▸ Task objective
Find every line in the records below that holds the word "with", and copy each one.

▸ Data entries
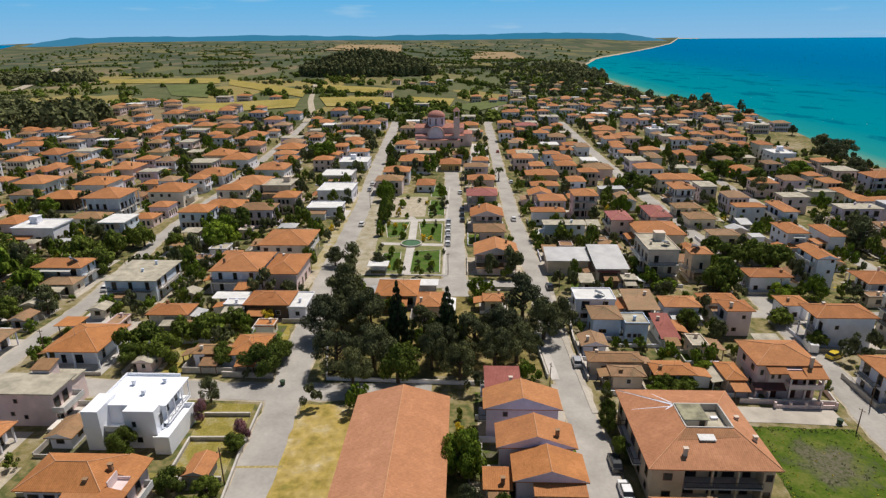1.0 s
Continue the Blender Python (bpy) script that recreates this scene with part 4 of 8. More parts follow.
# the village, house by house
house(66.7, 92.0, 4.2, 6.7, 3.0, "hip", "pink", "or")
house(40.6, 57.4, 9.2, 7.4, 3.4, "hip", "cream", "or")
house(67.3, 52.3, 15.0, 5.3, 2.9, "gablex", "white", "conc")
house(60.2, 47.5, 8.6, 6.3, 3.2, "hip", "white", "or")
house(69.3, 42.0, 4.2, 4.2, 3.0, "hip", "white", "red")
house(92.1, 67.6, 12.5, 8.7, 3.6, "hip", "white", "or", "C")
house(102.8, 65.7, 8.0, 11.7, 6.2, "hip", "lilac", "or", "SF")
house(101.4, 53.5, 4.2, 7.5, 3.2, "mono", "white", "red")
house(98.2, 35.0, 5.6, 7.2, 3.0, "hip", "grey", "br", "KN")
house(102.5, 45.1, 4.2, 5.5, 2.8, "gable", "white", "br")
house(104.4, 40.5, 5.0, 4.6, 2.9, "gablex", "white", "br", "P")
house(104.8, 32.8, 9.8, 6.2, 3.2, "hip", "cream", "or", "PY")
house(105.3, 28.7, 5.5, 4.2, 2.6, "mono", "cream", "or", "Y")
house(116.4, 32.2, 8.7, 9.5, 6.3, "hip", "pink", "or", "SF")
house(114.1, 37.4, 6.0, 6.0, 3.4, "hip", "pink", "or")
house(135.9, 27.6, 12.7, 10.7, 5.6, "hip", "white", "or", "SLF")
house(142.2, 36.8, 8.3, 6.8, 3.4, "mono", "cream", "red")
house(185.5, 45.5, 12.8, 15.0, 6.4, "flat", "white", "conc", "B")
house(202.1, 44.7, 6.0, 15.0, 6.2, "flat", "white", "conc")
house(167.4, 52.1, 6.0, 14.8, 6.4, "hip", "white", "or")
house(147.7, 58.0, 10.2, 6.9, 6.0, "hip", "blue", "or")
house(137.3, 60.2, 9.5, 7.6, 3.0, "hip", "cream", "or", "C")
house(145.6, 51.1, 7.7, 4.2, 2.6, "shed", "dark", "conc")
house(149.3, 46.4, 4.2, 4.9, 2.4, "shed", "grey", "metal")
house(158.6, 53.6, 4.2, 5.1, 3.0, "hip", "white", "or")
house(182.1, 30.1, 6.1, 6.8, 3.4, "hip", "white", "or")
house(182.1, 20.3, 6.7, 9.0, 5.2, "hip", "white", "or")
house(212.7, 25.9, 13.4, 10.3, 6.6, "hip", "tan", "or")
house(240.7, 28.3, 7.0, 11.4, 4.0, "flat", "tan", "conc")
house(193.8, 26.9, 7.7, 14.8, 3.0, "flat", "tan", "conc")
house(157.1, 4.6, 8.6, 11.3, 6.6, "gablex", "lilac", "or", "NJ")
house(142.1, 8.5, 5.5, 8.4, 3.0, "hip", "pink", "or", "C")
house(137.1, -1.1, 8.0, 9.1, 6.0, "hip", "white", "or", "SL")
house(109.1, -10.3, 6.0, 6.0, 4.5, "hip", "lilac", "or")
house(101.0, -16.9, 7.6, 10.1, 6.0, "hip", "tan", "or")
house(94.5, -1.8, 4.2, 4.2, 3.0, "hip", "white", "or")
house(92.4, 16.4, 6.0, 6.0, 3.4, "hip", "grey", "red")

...

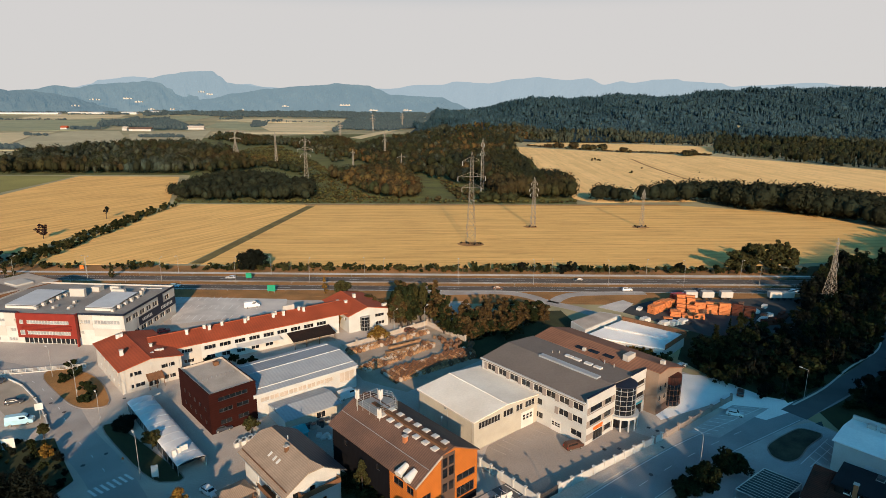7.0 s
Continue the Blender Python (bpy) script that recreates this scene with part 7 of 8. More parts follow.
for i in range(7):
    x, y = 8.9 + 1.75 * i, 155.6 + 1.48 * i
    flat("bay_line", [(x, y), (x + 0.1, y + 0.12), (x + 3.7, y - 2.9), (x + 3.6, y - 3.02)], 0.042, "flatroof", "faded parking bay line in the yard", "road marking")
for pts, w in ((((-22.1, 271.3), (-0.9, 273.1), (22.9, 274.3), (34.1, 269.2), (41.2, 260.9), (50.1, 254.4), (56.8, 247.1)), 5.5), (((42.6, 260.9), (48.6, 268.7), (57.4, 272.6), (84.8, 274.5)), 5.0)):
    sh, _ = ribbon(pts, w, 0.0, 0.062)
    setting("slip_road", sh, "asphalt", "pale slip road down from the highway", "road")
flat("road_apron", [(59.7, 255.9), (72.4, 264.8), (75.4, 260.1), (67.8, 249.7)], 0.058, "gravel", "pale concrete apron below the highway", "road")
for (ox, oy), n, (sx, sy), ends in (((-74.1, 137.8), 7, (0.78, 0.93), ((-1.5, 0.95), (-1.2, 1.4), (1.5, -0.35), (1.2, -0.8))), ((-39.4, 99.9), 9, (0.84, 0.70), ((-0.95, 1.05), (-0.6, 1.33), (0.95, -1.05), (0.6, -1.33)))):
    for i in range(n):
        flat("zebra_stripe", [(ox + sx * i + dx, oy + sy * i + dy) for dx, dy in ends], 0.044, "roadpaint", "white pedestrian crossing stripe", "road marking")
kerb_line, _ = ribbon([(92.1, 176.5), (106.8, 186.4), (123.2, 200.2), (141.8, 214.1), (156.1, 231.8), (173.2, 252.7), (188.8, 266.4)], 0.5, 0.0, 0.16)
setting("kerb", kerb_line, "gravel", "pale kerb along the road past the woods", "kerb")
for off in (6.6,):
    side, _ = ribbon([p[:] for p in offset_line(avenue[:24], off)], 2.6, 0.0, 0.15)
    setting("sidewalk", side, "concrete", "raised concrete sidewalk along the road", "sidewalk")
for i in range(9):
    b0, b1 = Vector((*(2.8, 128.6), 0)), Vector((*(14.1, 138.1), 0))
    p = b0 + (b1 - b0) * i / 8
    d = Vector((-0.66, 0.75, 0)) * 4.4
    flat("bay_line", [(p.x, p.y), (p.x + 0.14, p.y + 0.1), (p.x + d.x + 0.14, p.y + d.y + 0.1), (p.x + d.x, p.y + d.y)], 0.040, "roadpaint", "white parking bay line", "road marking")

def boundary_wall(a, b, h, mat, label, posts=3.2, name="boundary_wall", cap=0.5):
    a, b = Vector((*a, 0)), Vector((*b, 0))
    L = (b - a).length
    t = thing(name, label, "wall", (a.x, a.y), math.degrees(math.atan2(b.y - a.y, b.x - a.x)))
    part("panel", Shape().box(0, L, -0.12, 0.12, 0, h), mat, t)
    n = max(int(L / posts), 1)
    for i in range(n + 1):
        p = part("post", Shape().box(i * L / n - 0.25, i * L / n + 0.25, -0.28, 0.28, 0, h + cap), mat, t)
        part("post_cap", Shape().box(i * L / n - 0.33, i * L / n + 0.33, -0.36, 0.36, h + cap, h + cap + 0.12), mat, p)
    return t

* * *

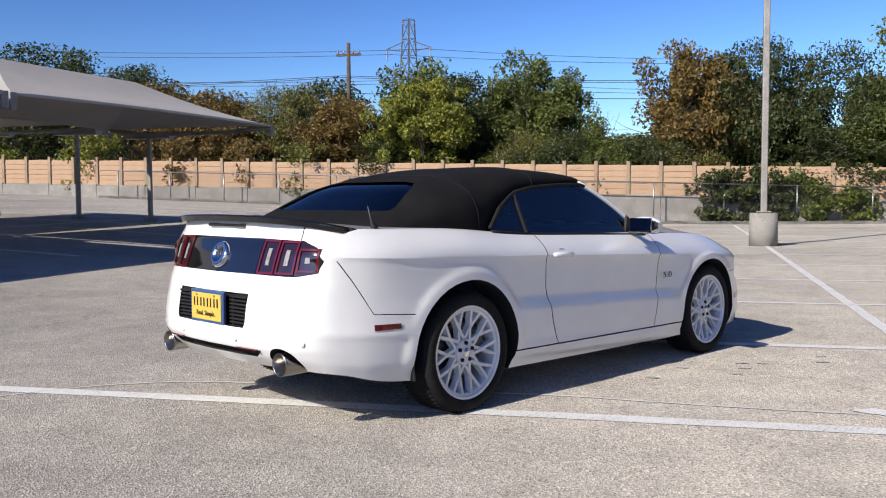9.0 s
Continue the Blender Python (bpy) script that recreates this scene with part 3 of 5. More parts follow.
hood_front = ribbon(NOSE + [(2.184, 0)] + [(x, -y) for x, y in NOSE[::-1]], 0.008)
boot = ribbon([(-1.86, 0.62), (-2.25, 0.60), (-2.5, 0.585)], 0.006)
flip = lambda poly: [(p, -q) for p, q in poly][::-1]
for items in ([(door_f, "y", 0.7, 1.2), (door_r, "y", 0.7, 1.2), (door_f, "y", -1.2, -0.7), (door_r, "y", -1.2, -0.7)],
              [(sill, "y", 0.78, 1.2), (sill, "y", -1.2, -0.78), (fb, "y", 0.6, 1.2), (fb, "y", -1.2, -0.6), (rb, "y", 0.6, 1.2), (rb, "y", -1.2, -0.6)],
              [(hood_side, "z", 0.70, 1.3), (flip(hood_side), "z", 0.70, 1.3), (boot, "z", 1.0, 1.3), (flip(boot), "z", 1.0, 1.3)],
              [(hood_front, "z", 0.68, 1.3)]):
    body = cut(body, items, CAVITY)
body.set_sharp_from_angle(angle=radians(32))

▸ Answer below
Continue the Blender Python (bpy) script that recreates this scene with part 4 of 8. More parts follow.
Continue the Blender Python (bpy) script that recreates this scene with part 7 of 8. More parts follow.
Continue the Blender Python (bpy) script that recreates this scene with part 3 of 5. More parts follow.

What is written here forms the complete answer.